*** Information supplied
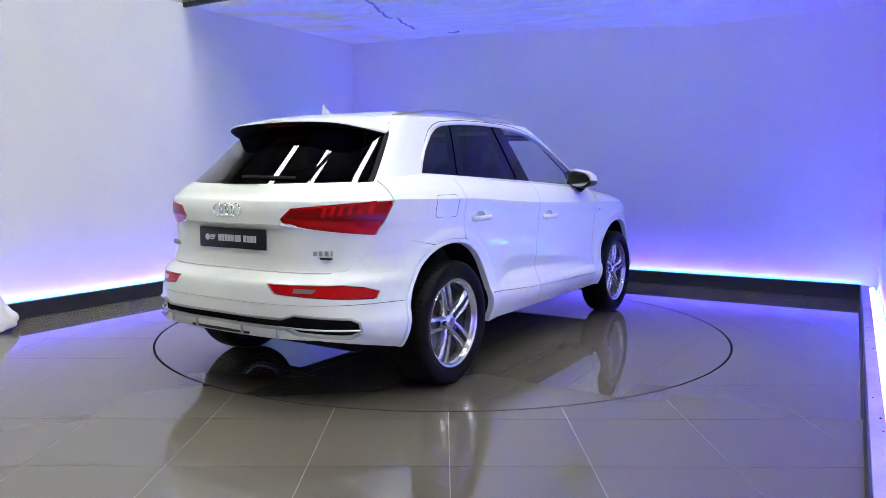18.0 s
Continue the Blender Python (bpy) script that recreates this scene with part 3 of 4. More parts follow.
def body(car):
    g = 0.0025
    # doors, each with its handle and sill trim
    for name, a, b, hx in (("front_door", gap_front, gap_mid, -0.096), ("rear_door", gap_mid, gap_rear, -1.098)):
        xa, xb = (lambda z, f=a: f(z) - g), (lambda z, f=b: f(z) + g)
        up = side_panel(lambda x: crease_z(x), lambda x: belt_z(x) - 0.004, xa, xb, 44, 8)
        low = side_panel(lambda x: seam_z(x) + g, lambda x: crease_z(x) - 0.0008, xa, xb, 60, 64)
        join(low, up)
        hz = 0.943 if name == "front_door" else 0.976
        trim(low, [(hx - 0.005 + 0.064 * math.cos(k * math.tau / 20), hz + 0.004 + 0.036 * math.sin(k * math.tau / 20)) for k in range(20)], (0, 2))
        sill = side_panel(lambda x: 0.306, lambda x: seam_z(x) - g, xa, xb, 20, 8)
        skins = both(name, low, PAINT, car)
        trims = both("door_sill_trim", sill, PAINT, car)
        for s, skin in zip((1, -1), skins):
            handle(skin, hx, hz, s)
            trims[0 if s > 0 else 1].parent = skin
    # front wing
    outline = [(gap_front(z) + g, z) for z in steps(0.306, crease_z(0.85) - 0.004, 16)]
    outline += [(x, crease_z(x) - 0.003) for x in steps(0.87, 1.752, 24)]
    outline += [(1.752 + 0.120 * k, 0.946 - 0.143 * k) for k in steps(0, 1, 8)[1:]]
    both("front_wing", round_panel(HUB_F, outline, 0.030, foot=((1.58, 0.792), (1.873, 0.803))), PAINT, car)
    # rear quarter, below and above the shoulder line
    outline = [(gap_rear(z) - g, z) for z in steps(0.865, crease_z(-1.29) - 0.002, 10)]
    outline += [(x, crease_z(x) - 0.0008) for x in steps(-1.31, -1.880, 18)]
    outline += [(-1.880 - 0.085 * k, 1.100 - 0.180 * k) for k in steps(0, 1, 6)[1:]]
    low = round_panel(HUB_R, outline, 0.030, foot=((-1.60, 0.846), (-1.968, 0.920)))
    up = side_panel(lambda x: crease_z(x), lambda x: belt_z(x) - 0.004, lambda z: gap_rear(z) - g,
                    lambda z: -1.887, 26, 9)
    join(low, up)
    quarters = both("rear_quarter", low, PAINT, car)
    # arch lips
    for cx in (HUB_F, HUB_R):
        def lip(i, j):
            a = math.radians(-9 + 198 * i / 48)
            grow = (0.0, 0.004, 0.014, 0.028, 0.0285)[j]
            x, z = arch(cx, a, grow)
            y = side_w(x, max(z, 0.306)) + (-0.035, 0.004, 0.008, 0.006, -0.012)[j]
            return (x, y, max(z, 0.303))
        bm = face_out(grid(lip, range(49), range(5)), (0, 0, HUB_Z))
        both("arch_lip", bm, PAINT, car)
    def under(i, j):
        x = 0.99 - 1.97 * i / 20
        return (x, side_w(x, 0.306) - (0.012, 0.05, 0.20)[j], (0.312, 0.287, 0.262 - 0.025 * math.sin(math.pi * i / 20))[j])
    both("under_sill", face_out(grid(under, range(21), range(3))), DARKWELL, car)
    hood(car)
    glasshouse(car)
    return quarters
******
▶ **Written request**
Pictures are to be left out; repeat all the remaining data exactly.

▶ **Exercise answer**
18.0 s
Continue the Blender Python (bpy) script that recreates this scene with part 3 of 4. More parts follow.
def body(car):
    g = 0.0025
    # doors, each with its handle and sill trim
    for name, a, b, hx in (("front_door", gap_front, gap_mid, -0.096), ("rear_door", gap_mid, gap_rear, -1.098)):
        xa, xb = (lambda z, f=a: f(z) - g), (lambda z, f=b: f(z) + g)
        up = side_panel(lambda x: crease_z(x), lambda x: belt_z(x) - 0.004, xa, xb, 44, 8)
        low = side_panel(lambda x: seam_z(x) + g, lambda x: crease_z(x) - 0.0008, xa, xb, 60, 64)
        join(low, up)
        hz = 0.943 if name == "front_door" else 0.976
        trim(low, [(hx - 0.005 + 0.064 * math.cos(k * math.tau / 20), hz + 0.004 + 0.036 * math.sin(k * math.tau / 20)) for k in range(20)], (0, 2))
        sill = side_panel(lambda x: 0.306, lambda x: seam_z(x) - g, xa, xb, 20, 8)
        skins = both(name, low, PAINT, car)
        trims = both("door_sill_trim", sill, PAINT, car)
        for s, skin in zip((1, -1), skins):
            handle(skin, hx, hz, s)
            trims[0 if s > 0 else 1].parent = skin
    # front wing
    outline = [(gap_front(z) + g, z) for z in steps(0.306, crease_z(0.85) - 0.004, 16)]
    outline += [(x, crease_z(x) - 0.003) for x in steps(0.87, 1.752, 24)]
    outline += [(1.752 + 0.120 * k, 0.946 - 0.143 * k) for k in steps(0, 1, 8)[1:]]
    both("front_wing", round_panel(HUB_F, outline, 0.030, foot=((1.58, 0.792), (1.873, 0.803))), PAINT, car)
    # rear quarter, below and above the shoulder line
    outline = [(gap_rear(z) - g, z) for z in steps(0.865, crease_z(-1.29) - 0.002, 10)]
    outline += [(x, crease_z(x) - 0.0008) for x in steps(-1.31, -1.880, 18)]
    outline += [(-1.880 - 0.085 * k, 1.100 - 0.180 * k) for k in steps(0, 1, 6)[1:]]
    low = round_panel(HUB_R, outline, 0.030, foot=((-1.60, 0.846), (-1.968, 0.920)))
    up = side_panel(lambda x: crease_z(x), lambda x: belt_z(x) - 0.004, lambda z: gap_rear(z) - g,
                    lambda z: -1.887, 26, 9)
    join(low, up)
    quarters = both("rear_quarter", low, PAINT, car)
    # arch lips
    for cx in (HUB_F, HUB_R):
        def lip(i, j):
            a = math.radians(-9 + 198 * i / 48)
            grow = (0.0, 0.004, 0.014, 0.028, 0.0285)[j]
            x, z = arch(cx, a, grow)
            y = side_w(x, max(z, 0.306)) + (-0.035, 0.004, 0.008, 0.006, -0.012)[j]
            return (x, y, max(z, 0.303))
        bm = face_out(grid(lip, range(49), range(5)), (0, 0, HUB_Z))
        both("arch_lip", bm, PAINT, car)
    def under(i, j):
        x = 0.99 - 1.97 * i / 20
        return (x, side_w(x, 0.306) - (0.012, 0.05, 0.20)[j], (0.312, 0.287, 0.262 - 0.025 * math.sin(math.pi * i / 20))[j])
    both("under_sill", face_out(grid(under, range(21), range(3))), DARKWELL, car)
    hood(car)
    glasshouse(car)
    return quarters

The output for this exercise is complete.